Contact us immediately if you want assistance with your backup, recovery, or resiliency services.


 

Resilience Trumps Continuity

business resilience
The unexpected will happen. It is inevitable. Sometimes the unexpected is a good thing. In technology, the unexpected is usually bad.  It may be small … or big … or catastrophic.

Part of our role as IT professionals is to expect and prepare for the unexpected. We backup data so that we can restore files that are accidentally deleted, overwritten, or damaged.  We backup systems so that we can recover them in case of hardware or software failures. Many business design and implement disaster recovery plans. These plans provide the means for companies to recovery from larger incidents, ranging from burst pipes and building fires to blizzards and hurricanes.

In recent years, the focus has been on “Business Continuity” planning. Business continuity intends to prevent disruption to operations, even in the face of larger incidents or disasters.

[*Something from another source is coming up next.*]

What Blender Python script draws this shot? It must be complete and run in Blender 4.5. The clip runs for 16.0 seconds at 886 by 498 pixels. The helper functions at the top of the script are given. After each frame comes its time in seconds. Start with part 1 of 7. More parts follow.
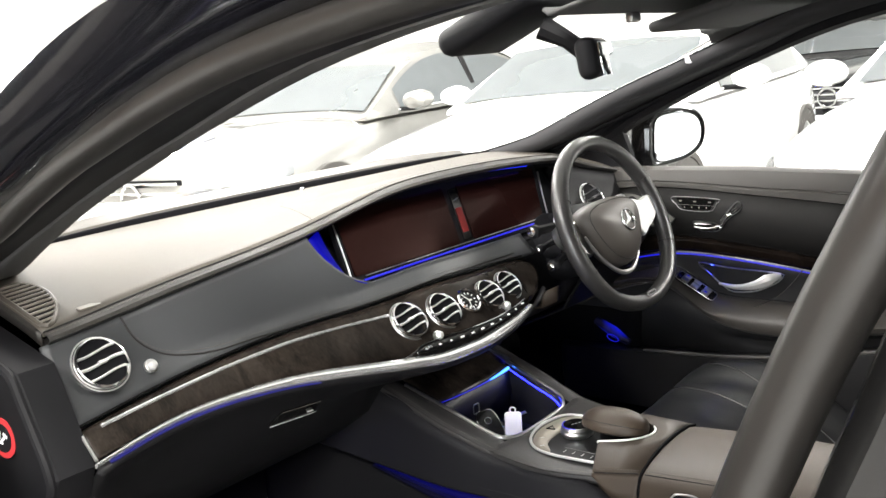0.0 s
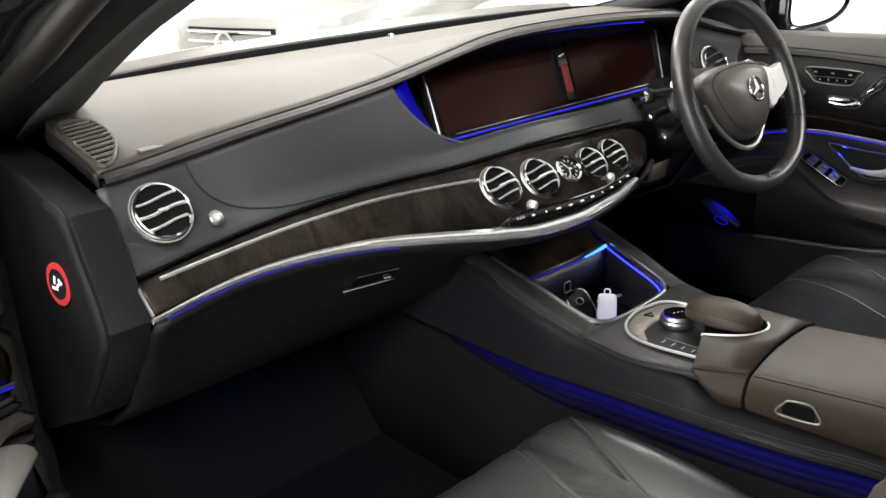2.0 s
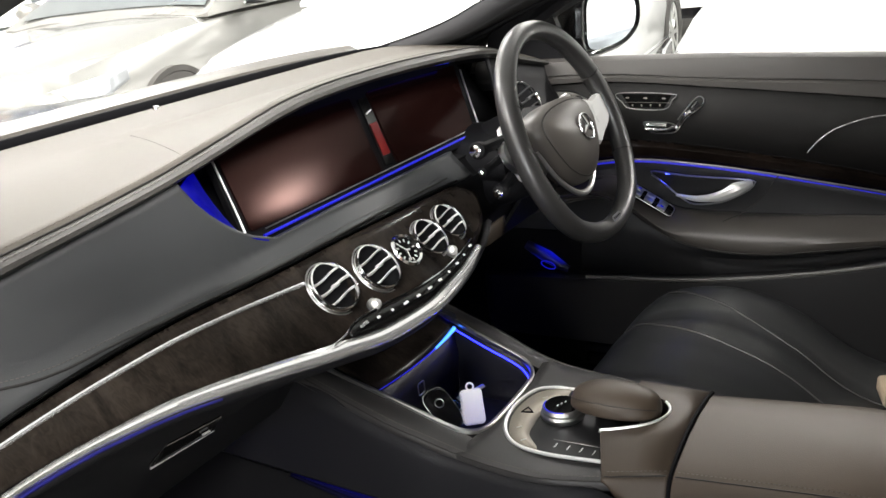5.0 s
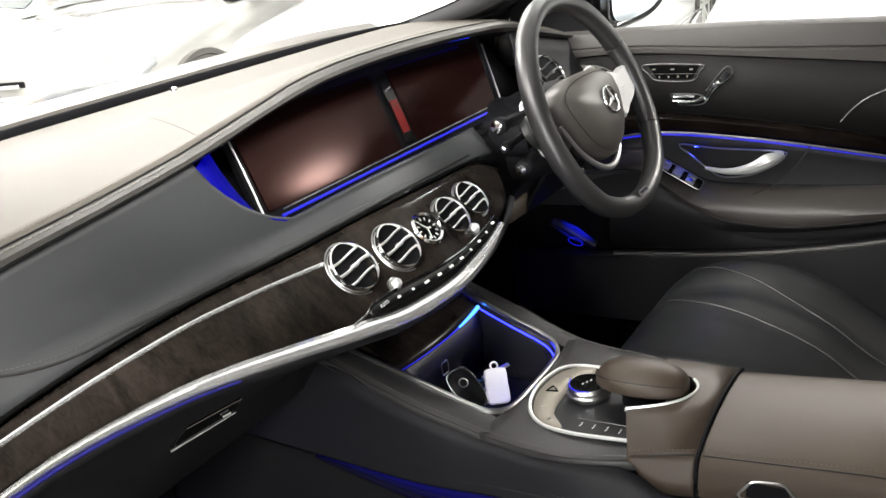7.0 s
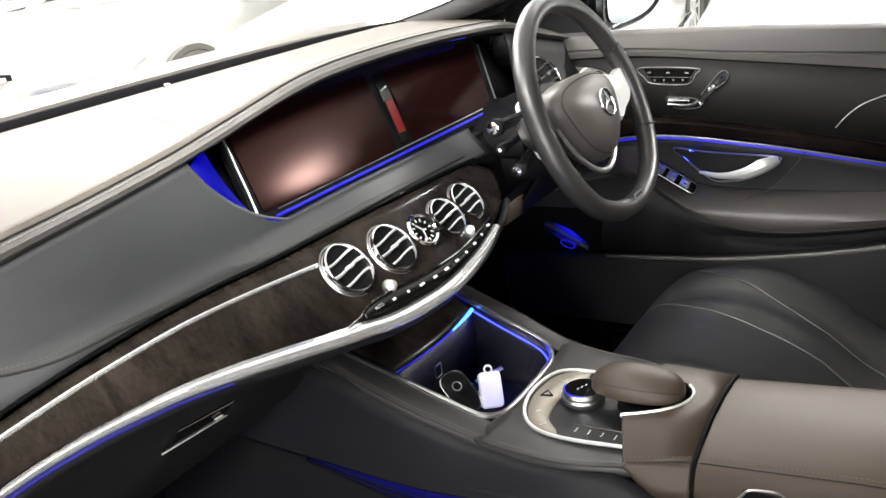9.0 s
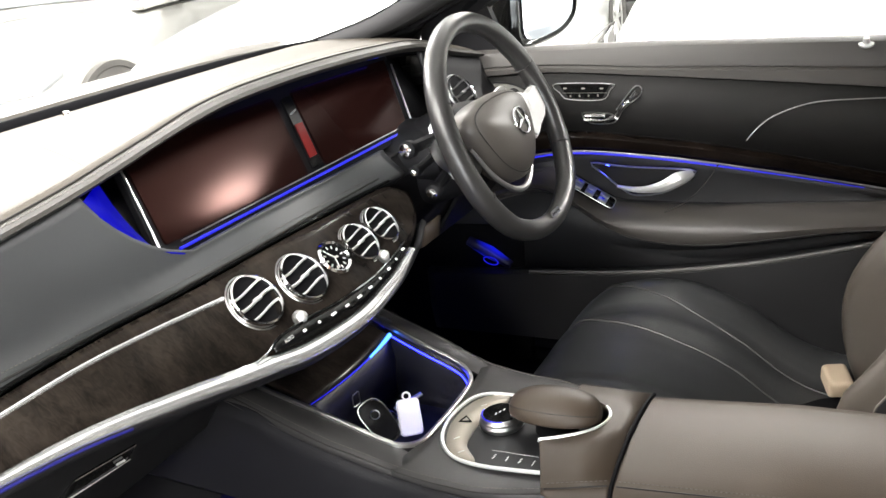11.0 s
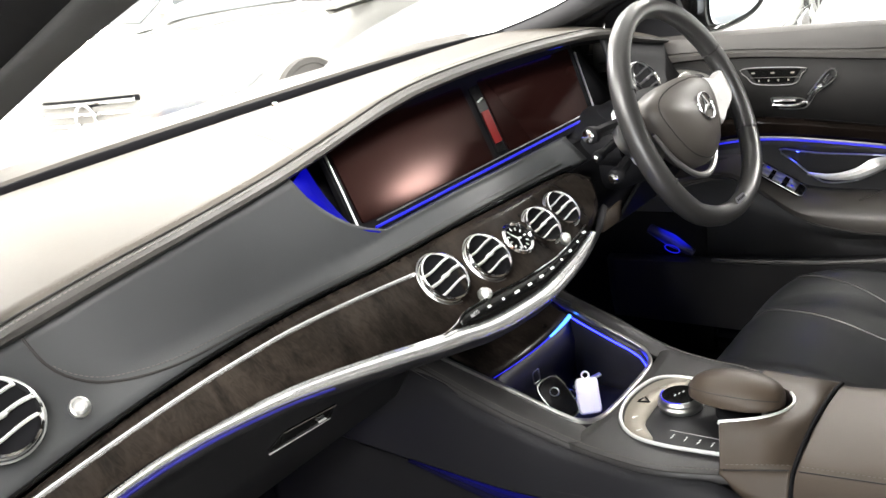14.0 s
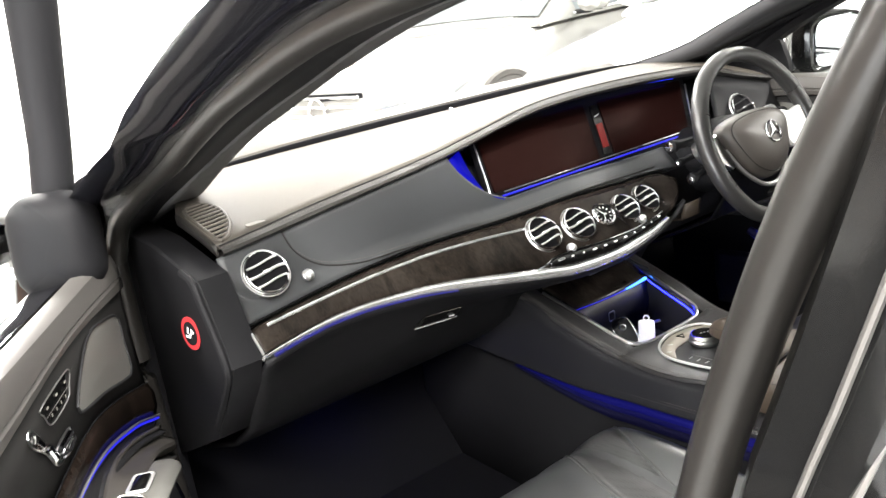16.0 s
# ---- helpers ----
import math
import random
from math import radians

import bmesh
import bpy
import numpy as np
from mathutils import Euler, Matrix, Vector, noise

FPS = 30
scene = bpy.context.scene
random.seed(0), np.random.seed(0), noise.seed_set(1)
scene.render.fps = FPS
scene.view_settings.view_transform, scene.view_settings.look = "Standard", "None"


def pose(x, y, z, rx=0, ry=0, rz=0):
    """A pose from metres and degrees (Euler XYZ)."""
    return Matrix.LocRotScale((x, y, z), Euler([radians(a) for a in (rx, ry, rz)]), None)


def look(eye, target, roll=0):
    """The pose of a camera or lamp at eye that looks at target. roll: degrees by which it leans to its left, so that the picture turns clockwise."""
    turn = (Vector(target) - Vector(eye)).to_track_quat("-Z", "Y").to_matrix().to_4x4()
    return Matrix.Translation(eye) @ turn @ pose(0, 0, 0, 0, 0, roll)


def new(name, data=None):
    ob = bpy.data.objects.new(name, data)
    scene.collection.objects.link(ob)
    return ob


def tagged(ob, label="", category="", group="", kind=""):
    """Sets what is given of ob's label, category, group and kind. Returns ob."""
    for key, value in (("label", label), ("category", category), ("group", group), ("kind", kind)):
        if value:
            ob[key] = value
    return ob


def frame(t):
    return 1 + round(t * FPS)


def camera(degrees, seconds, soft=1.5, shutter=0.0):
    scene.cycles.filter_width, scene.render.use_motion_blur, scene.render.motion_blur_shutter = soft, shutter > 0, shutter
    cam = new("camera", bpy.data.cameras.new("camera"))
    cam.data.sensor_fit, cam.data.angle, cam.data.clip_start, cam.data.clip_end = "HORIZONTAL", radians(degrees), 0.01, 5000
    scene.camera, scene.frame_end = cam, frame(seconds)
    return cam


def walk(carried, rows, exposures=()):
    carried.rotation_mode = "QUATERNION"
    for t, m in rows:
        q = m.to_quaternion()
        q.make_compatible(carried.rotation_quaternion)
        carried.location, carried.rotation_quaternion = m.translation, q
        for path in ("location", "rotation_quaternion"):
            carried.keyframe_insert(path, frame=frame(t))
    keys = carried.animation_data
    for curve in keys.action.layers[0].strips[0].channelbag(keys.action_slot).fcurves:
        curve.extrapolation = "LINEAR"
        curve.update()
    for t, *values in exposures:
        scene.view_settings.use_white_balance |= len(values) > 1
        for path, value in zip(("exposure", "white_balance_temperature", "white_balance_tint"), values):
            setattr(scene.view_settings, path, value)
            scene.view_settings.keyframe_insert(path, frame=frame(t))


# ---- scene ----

While great in concept, most small and mid-size enterprises cannot afford to fully duplicate systems in redundant data centers and provide alternate work sites for employees.

Enter Business Resiliency!

Business Resiliency is based on the objective of enabling a business to continue (or rapidly resume) operations with some accommodations.  In other words, you may not be running 100%, but you will be running soon enough and well enough given the situation. Resiliency is about bending without breaking.

Consider Hurricane Sandy that devastated parts of the US Eastern Seaboard.  Many businesses were physically destroyed by the flooding. Many others were shut down by the indirect effects of the flooding as some areas along the coast lost critical infrastructure — including water and sewer. Businesses left physically intact but without power for days considered themselves lucky as some areas waited months for reconstruction.

Consider the ice storms and blizzards throughout the Northeast US in recent years.  For many businesses, the only disruption was loss of power.  And while in many of the storms outages where generally localized, some businesses went without power for as long as three weeks.

The same holds true for businesses in “tornado alley” in the midwest. A tornado may leave your business unscathed, but it may take days or weeks for power and water to be restored.

In each of these scenarios, backup/restore/recovery is not enough to get the business back up and running. And, again, most small and mid-size businesses cannot afford to maintain disaster recovery systems and sites.

Cloud Fosters Resiliency!

Most businesses can afford to move IT systems into cloud computing and hosted solutions.  And in doing so, businesses can affordably build resiliency.

With all of these disasters, you did not have to travel too far inland to be out of the damage zone.  Businesses with on-premise equipment had to purchase and wait for delivery of replacements, rebuild their systems, and (hopefully) recover their data from their off-site backups. Certainly doable, but costly and time consuming.  It can take 2 to 4 days just to get the equipment in place and ready to restore.

Businesses in the cloud faced a different scenario and outcome. Moving to an area with power and Internet, businesses running in the cloud were up and running in hours (some in minutes) and some were never “down” at all.